Let’s get really concrete about this. Rand and Peikoff argue “If, under the same circumstances, several actions were possible – e.g., a balloon could rise or fall (or start to emit music like a radio, or turn into a pumpkin), everything else remaining the same – such incompatible outcomes would have to derive from incompatible (contradictory) aspects of the entity’s nature.” This statement is wrong on at least two levels, physical and philosophical – and much of the load-bearing work is in the suspicious final dash.

First, physical: we actually do indeed live in a world where several actions are possible for an entity – this is one of the basic premises of quantum mechanics, which is one of the most well-tested scientific theories in history. For each entity in a given state, a set of actions are possible, governed by a probability amplitude over those states: when the entity interacts with another entity in a destructive way the probability amplitude collapses into a probability distribution over the actions, one of which is “observed”. In Rand’s example, the balloon’s probability amplitude for rising is high, falling is small, emitting radio sounds is still smaller, and turning into a pumpkin is near zero (due to the vast violation of conservation of mass).

If one accepts this basic physical fact about our world – that entities that are not observed exist in a superposition of states governed by probability amplitudes, and that observations involve probabilistically selecting a next state from the resulting distribution – one can create amazing technological instruments and extraordinary scientific predictions – lasers and integrated circuits and quantum tunneling and prediction of physical variables with a precision of twelve orders of magnitude – a little bit like measuring the distance between New York and Los Angeles with an error less than a thousandth of an inch.

But Rand’s statement is also philosophically wrong, and it gets clearer if we take out that distracting example: “If, under the same circumstances, several actions were possible, such incompatible outcomes would have to derive from incompatible aspects of the entity’s nature.” What’s wrong with this? There’s no warrant to this argument. A warrant is the thing that connects the links in a reasoning chain – an inference rule in a formal system, or a more detailed explanation of the reasoning step in question.

But there is no warrant possible in this case, only a false lurking premise. The erroneous statement is that “such incompatible outcomes would have to derive from incompatible aspects of the entity’s nature.” Why? Why can’t an entity’s nature be to emit one of a set of possible actions, as in a tossed coin or a die? Answer: Blank out. There is no good answer to this question, because there are ready counterexamples from human experience, which we have processed through mathematics, and ultimately determined through the tools of science that, yes, it is the nature of every entity to produce one of a set of possible outcomes, based on a probability distribution, which itself is completely lawlike and based entirely on the entity’s nature.

You cannot fake reality any way whatever: this IS the nature of entities, to produce one of a set of actions. This is not a statement that they are “contradictory” in any way: this is how they behave. This is not a statement that they are “uncaused” in any way: the probability amplitude must be non-zero in a space in order for an action to be observed, and it is a real physical entity with energy content, not merely a mathematical convenience, that leads to the observation.
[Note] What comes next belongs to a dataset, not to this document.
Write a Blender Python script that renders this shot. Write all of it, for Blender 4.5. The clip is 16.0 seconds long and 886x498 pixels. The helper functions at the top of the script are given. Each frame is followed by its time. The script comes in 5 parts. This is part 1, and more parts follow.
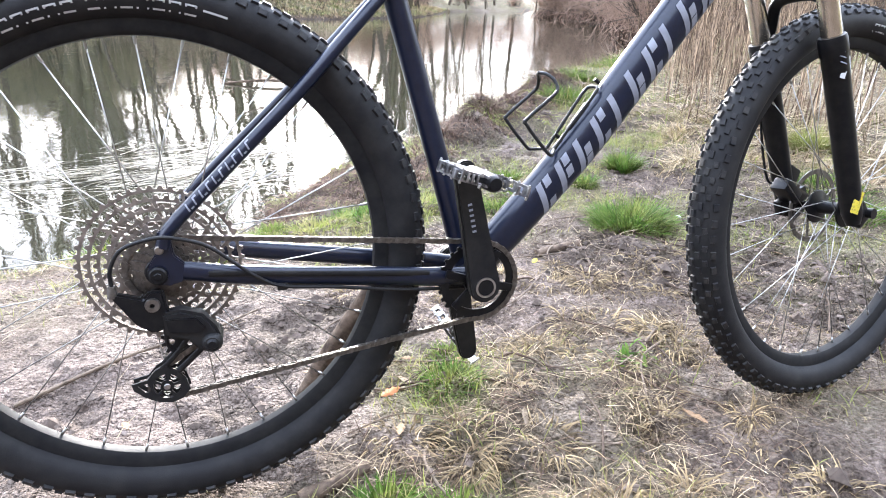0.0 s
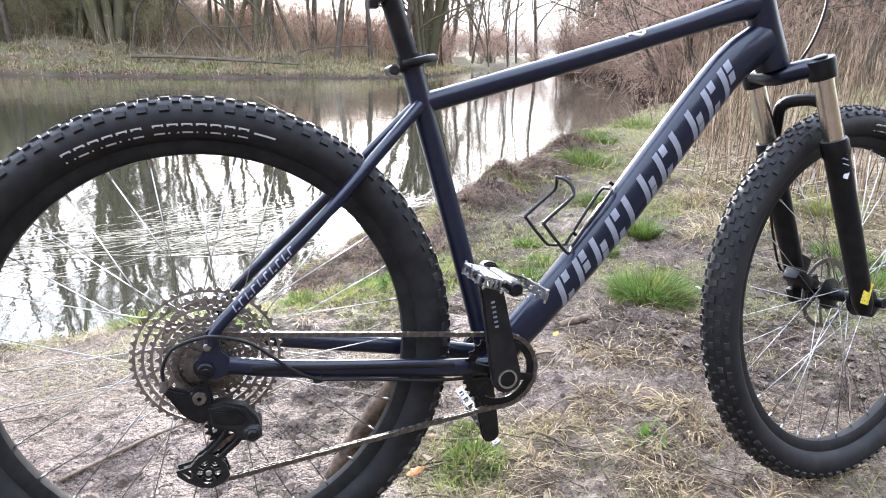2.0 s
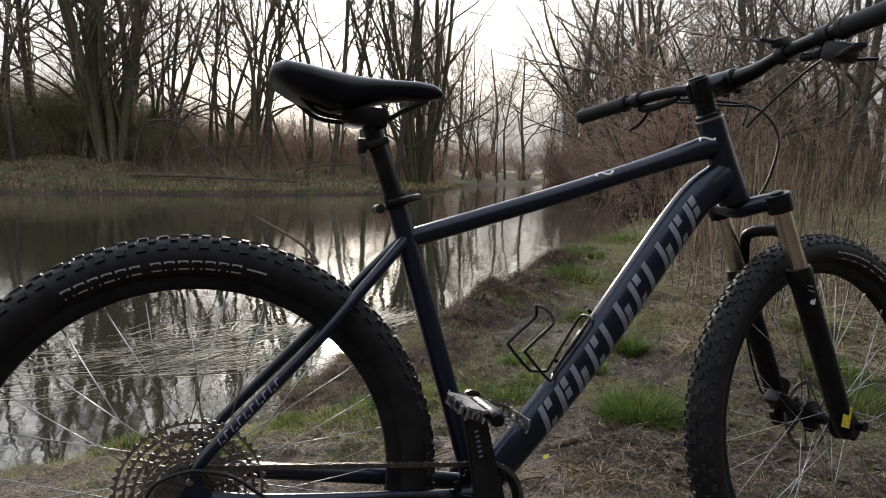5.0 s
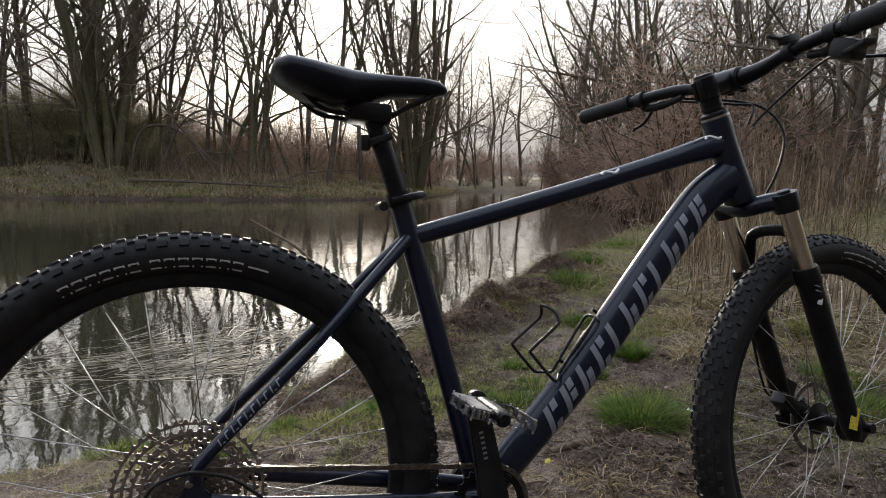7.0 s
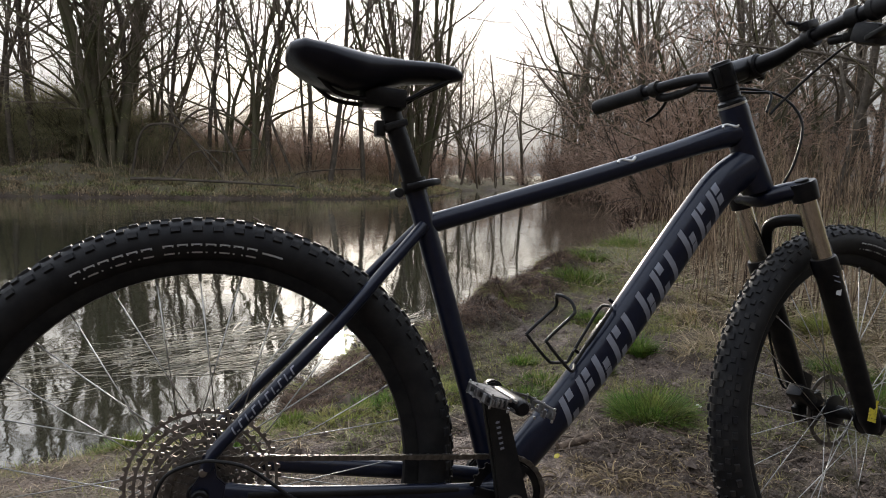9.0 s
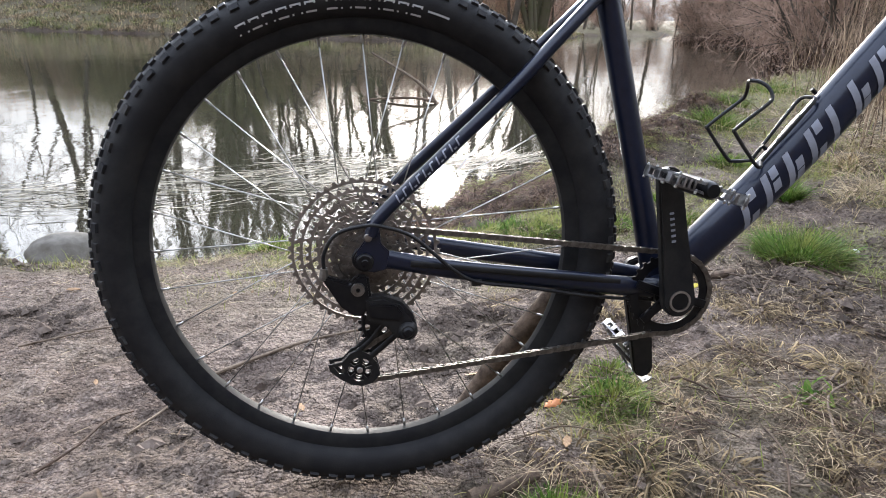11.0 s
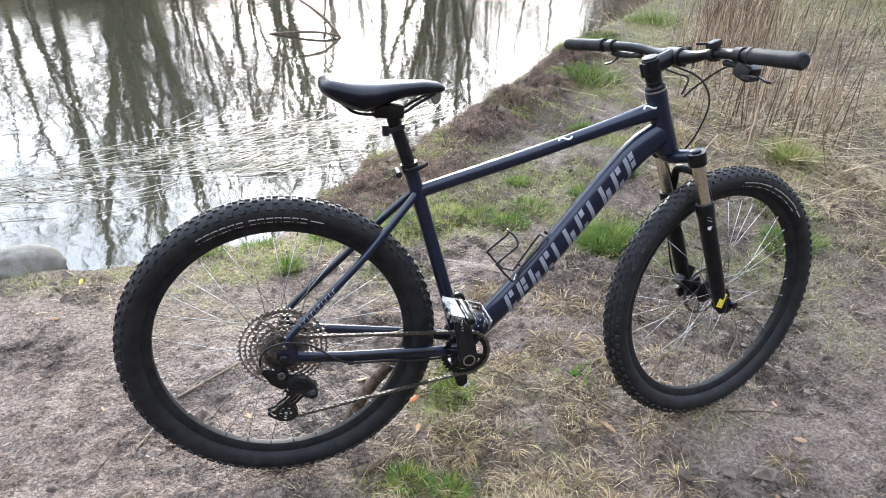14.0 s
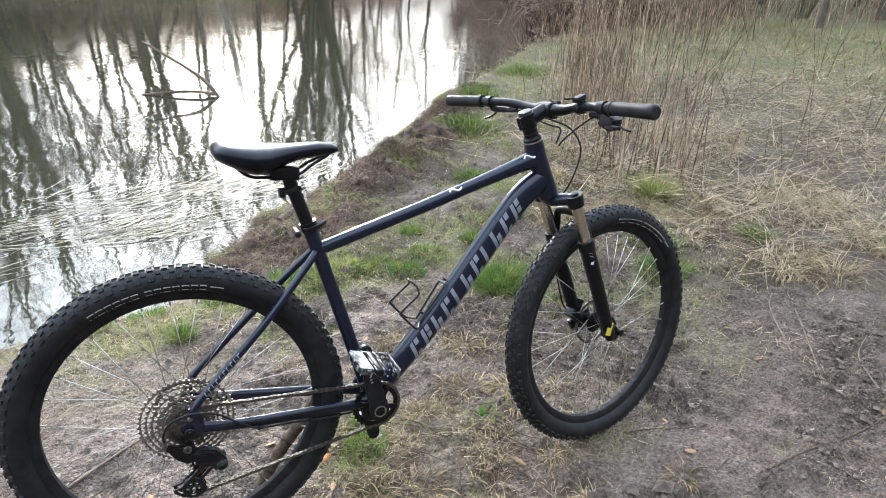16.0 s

And it’s very likely not sweeping under the rug some hidden mechanism that actually causes it: while the jury is still out on whether quantum mechanics is a final view of reality, we do know due to Bell’s theorem that there are no “hidden variables” behind the curtain (a theorem that had been experimentally validated as of the time of Peikoff’s book).

So reality is stochastic. What’s wrong with that? Imagine a correct version of Ayn Rand’s earlier statement: “In any given set of circumstances, therefore, there is only one type of behavior possible for an entity, the behavior expressive of its entity. This behavior may result in one of several outcomes, as in the rolling of a die, but the probability distribution over those set of outcomes is the distribution that is caused and necessitated by the entity’s nature.” Why didn’t Peikoff and Rand write something like that?

We have a hint in the next few paragraphs: “Cause and effect, therefore, is a universal law of reality. Every action has a cause (the cause is the nature of the entity that acts); and the same cause leads to the same effect (the same entity, under the same circumstances, will perform the same action). The above is not to be taken as a proof of the law of cause and effect. I have merely made explicit what is known implicitly in the perceptual grasp of reality.” That sounds great … but let’s run the chain backwards, shall we?

“We know implicitly in the perceptual grasp of reality a law which we might explicitly call cause and effect. We cannot prove this law, but we can state that the same entity in the same circumstances will perform the same action – that is, the same cause leads to the same effect. Causes are the nature of the entities that act, and every action has a cause. Therefore, cause and effect is a universal law of reality.”

I hope you can see what’s wrong with this, but if you don’t, I’m agonna tell you, because I don’t believe in the Socratic method as a teaching tool. First and foremost, our perceptual grasp of reality is very shaky: massive amounts of research in cognitive science reveal a nearly endless list of biases and errors, and the history of physics has been one of replacing erroneous perceptions with better laws of reality. One CANNOT go directly from the implicit knowledge of perceptual reality to any actual laws, much less universal ones: we need experiment and the tools of physics and cognitive science to do that.

But even from a Randian perspective this is wrong, because it is an argument from the primacy of consciousness. One of the fundamental principles of Objectivist philosophy is the primacy of existence over consciousness: the notion that thinking a thing does not make it so. Now, this is worth a takedown of its own – it is attempting to draw an empirically verifiable physical conclusion from a conceptual philosophical argument, which is invalid – but, more or less, I think Rand is basically right that existence is primary over consciousness. Yet above, Rand and Peikoff purport to derive a universal law from perceptual intuition. They may try to call it “implicit knowledge” but perception literally doesn’t work that way.

If they admit physics into their understanding of the law of causality, they have to admit you cannot directly go from a conceptual analysis of the axioms to universally valid laws, but must subject all their so-called philosophical arguments to empirical validation. But that is precisely what you have to do if you are working in ontology or epistemology: you MUST learn the relevant physics and cognitive science before you attempt to philosophize, or you end up pretending to invent universal laws that are directly contradicted by human experience.

Put another way, whether you’re building a bridge or a philosophy, you can’t fake reality in any way whatsoever, or, sooner or later, the whole thing will come falling down.